• **Task description**
Transcribe all of the material exactly, except for its pictures.

--- begin Dataset content ---

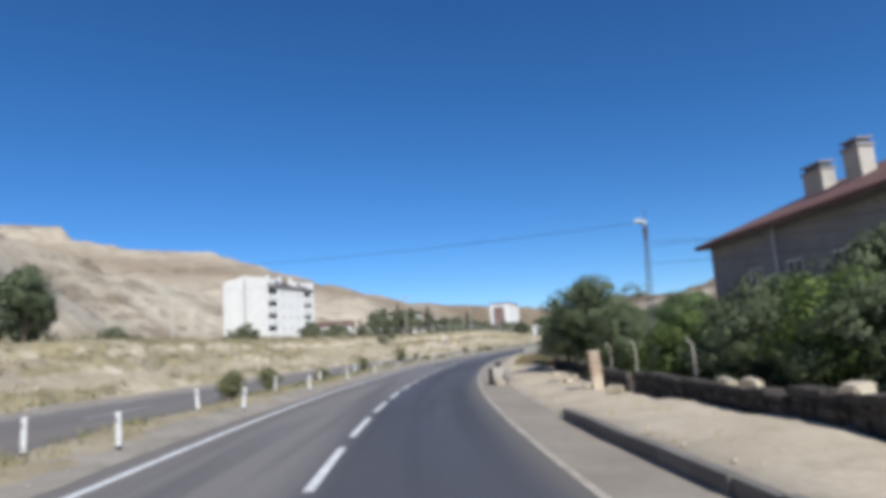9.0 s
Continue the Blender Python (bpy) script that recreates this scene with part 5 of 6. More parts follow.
kerb = base("kerb", Matrix(), "raised kerb of worn grey concrete stones along the shoulder", "kerb", kind="structure")
stone_mesh = shared("kerb_stone", Shape().box(0.0, 0.17, -0.4985, 0.4985, -0.15, 1.0, taper=0.0, bevel=0.02), KERB)
kerb_rng = np.random.default_rng(3)
for a, b in ((2, 137.4), (142.6, 157.0), (171.0, 186.0), (202.0, 292.0)):
    for q in np.arange(a, b - 0.4, 1.0 if b - a < 80 else 1.0):
        s = q + 0.5
        k = float(kerb_d(s))
        h = float(verge_rise(np.array([s]), np.array([k + 0.3]))[0])
        x, y, z = at(s, k + kerb_rng.normal() * 0.008)
        slope = -math.degrees(math.atan2(float(kerb_d(s + 0.5) - kerb_d(s - 0.5)), 1.0))
        m = pose(x, y, z - 0.03, 0, kerb_rng.normal() * 1.2, heading(s) + slope + kerb_rng.normal() * 0.5) @ Matrix.Diagonal((1, 1, h + 0.04 + kerb_rng.normal() * 0.008, 1))
        child("kerb_stone", stone_mesh, kerb, m)


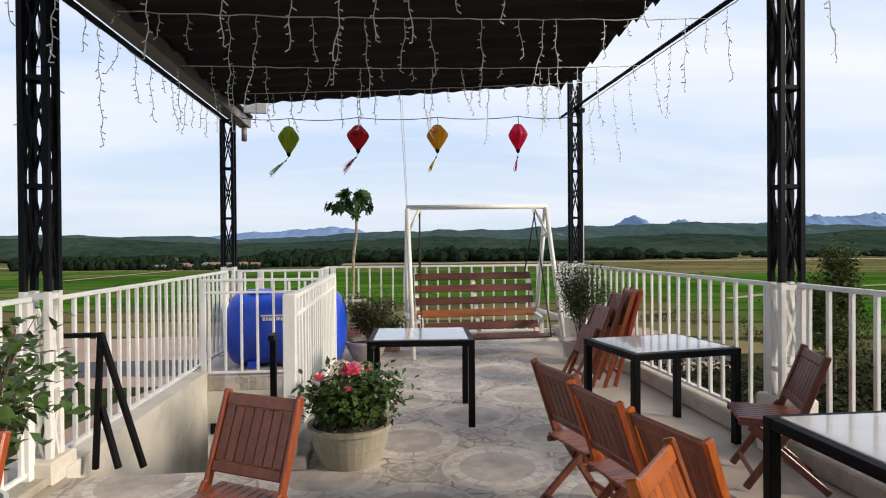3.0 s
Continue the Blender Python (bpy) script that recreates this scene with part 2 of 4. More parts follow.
# ---- mesh building ----
class Mesh:
    """Collects vertices and faces; made into one mesh object at the end."""

    def __init__(self):
        self.v, self.f = [], []

    def add(self, verts, faces):
        k = len(self.v)
        self.v += [tuple(p) for p in verts]
        self.f += [tuple(i + k for i in q) for q in faces]
        return self

    def box(self, x0, y0, z0, x1, y1, z1, m=None, bevel=0.0):
        if bevel:
            b = min(bevel, (x1 - x0) * .45, (y1 - y0) * .45, (z1 - z0) * .45)
            vs, fs = [], []
            for sx in (0, 1):
                for sy in (0, 1):
                    for sz in (0, 1):
                        X, Y, Z = (x0, x1)[sx], (y0, y1)[sy], (z0, z1)[sz]
                        dx, dy, dz = (b, -b)[sx], (b, -b)[sy], (b, -b)[sz]
                        vs += [(X, Y + dy, Z + dz), (X + dx, Y, Z + dz), (X + dx, Y + dy, Z)]
            idx = lambda sx, sy, sz, a: 3 * (4 * sx + 2 * sy + sz) + a
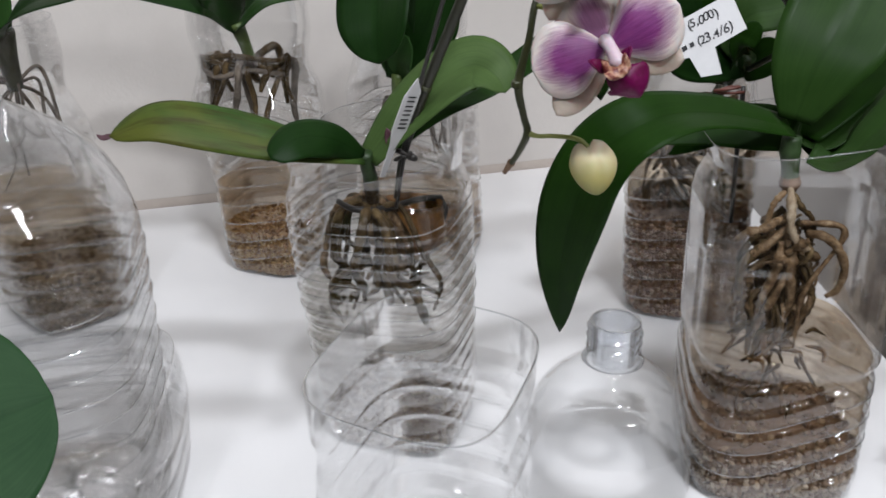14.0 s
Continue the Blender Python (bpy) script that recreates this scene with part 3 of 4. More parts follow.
def gravel_and_water(form, gravel_top, water_top, mat, seed, label, water=WATER, water_label="clear water standing in the cut bottle", size=0.0027):
    solid("gravel", form.gravel("gravel", 0.003, gravel_top, mat, seed, size), label, "gravel", "gravel fillings", "stuff")
    solid("water", form.fill("water", 0.0025, water_top, water, 0.0007 + 0.7 * form.ribs[0][3], 0.3), water_label, "water", "water fillings")


FORM_A = Form((0.0995, 0.3885), 0.0505, 0.0500, radians(8), BODY_COLLAR, [CHEVRON], lean=(-0.02, 0.0), flutes=(240, 252, 290, 303, 20, 340, 160, 200))
FORM_B = Form((-0.1270, 0.389), 0.0512, 0.0500, radians(-6), BODY_SWIRL, [SWIRL], lean=(-0.060, 0.0))
BODY_TAPER = [(0.0, 0.72, 4.0), (0.003, 0.76, 4.0), (0.016, 0.83), (0.085, 0.86), (0.105, 0.90), (0.128, 0.985), (0.160, 1.0), (0.174, 0.93, 3.2), (0.186, 0.87, 2.8), (0.194, 0.875, 2.7), (0.214, 0.96, 2.7), (0.262, 0.94, 2.5)]
FORM_C = Form((-0.3045, 0.609), 0.0500, 0.0480, radians(-10), BODY_TAPER, [WAVY], lean=(-0.035, 0.0))
FORM_D = Form((-0.178, 0.667), 0.0550, 0.0460, radians(-16), BODY, [WAVY], lean=(-0.055, 0.0))
FORM_E = Form((0.0645, 0.600), 0.0500, 0.0480, radians(-8), BODY, [SOFT], lean=(-0.040, 0.0))
FORM_F = Form((-0.4420, 0.4890), 0.0500, 0.0470, radians(-30), BODY, [DEEP], lean=(-0.110, -0.015))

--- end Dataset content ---

• **The result**
9.0 s
Continue the Blender Python (bpy) script that recreates this scene with part 5 of 6. More parts follow.
kerb = base("kerb", Matrix(), "raised kerb of worn grey concrete stones along the shoulder", "kerb", kind="structure")
stone_mesh = shared("kerb_stone", Shape().box(0.0, 0.17, -0.4985, 0.4985, -0.15, 1.0, taper=0.0, bevel=0.02), KERB)
kerb_rng = np.random.default_rng(3)
for a, b in ((2, 137.4), (142.6, 157.0), (171.0, 186.0), (202.0, 292.0)):
    for q in np.arange(a, b - 0.4, 1.0 if b - a < 80 else 1.0):
        s = q + 0.5
        k = float(kerb_d(s))
        h = float(verge_rise(np.array([s]), np.array([k + 0.3]))[0])
        x, y, z = at(s, k + kerb_rng.normal() * 0.008)
        slope = -math.degrees(math.atan2(float(kerb_d(s + 0.5) - kerb_d(s - 0.5)), 1.0))
        m = pose(x, y, z - 0.03, 0, kerb_rng.normal() * 1.2, heading(s) + slope + kerb_rng.normal() * 0.5) @ Matrix.Diagonal((1, 1, h + 0.04 + kerb_rng.normal() * 0.008, 1))
        child("kerb_stone", stone_mesh, kerb, m)


3.0 s
Continue the Blender Python (bpy) script that recreates this scene with part 2 of 4. More parts follow.
# ---- mesh building ----
class Mesh:
    """Collects vertices and faces; made into one mesh object at the end."""

    def __init__(self):
        self.v, self.f = [], []

    def add(self, verts, faces):
        k = len(self.v)
        self.v += [tuple(p) for p in verts]
        self.f += [tuple(i + k for i in q) for q in faces]
        return self

    def box(self, x0, y0, z0, x1, y1, z1, m=None, bevel=0.0):
        if bevel:
            b = min(bevel, (x1 - x0) * .45, (y1 - y0) * .45, (z1 - z0) * .45)
            vs, fs = [], []
            for sx in (0, 1):
                for sy in (0, 1):
                    for sz in (0, 1):
                        X, Y, Z = (x0, x1)[sx], (y0, y1)[sy], (z0, z1)[sz]
                        dx, dy, dz = (b, -b)[sx], (b, -b)[sy], (b, -b)[sz]
                        vs += [(X, Y + dy, Z + dz), (X + dx, Y, Z + dz), (X + dx, Y + dy, Z)]
            idx = lambda sx, sy, sz, a: 3 * (4 * sx + 2 * sy + sz) + a
14.0 s
Continue the Blender Python (bpy) script that recreates this scene with part 3 of 4. More parts follow.
def gravel_and_water(form, gravel_top, water_top, mat, seed, label, water=WATER, water_label="clear water standing in the cut bottle", size=0.0027):
    solid("gravel", form.gravel("gravel", 0.003, gravel_top, mat, seed, size), label, "gravel", "gravel fillings", "stuff")
    solid("water", form.fill("water", 0.0025, water_top, water, 0.0007 + 0.7 * form.ribs[0][3], 0.3), water_label, "water", "water fillings")


FORM_A = Form((0.0995, 0.3885), 0.0505, 0.0500, radians(8), BODY_COLLAR, [CHEVRON], lean=(-0.02, 0.0), flutes=(240, 252, 290, 303, 20, 340, 160, 200))
FORM_B = Form((-0.1270, 0.389), 0.0512, 0.0500, radians(-6), BODY_SWIRL, [SWIRL], lean=(-0.060, 0.0))
BODY_TAPER = [(0.0, 0.72, 4.0), (0.003, 0.76, 4.0), (0.016, 0.83), (0.085, 0.86), (0.105, 0.90), (0.128, 0.985), (0.160, 1.0), (0.174, 0.93, 3.2), (0.186, 0.87, 2.8), (0.194, 0.875, 2.7), (0.214, 0.96, 2.7), (0.262, 0.94, 2.5)]
FORM_C = Form((-0.3045, 0.609), 0.0500, 0.0480, radians(-10), BODY_TAPER, [WAVY], lean=(-0.035, 0.0))
FORM_D = Form((-0.178, 0.667), 0.0550, 0.0460, radians(-16), BODY, [WAVY], lean=(-0.055, 0.0))
FORM_E = Form((0.0645, 0.600), 0.0500, 0.0480, radians(-8), BODY, [SOFT], lean=(-0.040, 0.0))
FORM_F = Form((-0.4420, 0.4890), 0.0500, 0.0470, radians(-30), BODY, [DEEP], lean=(-0.110, -0.015))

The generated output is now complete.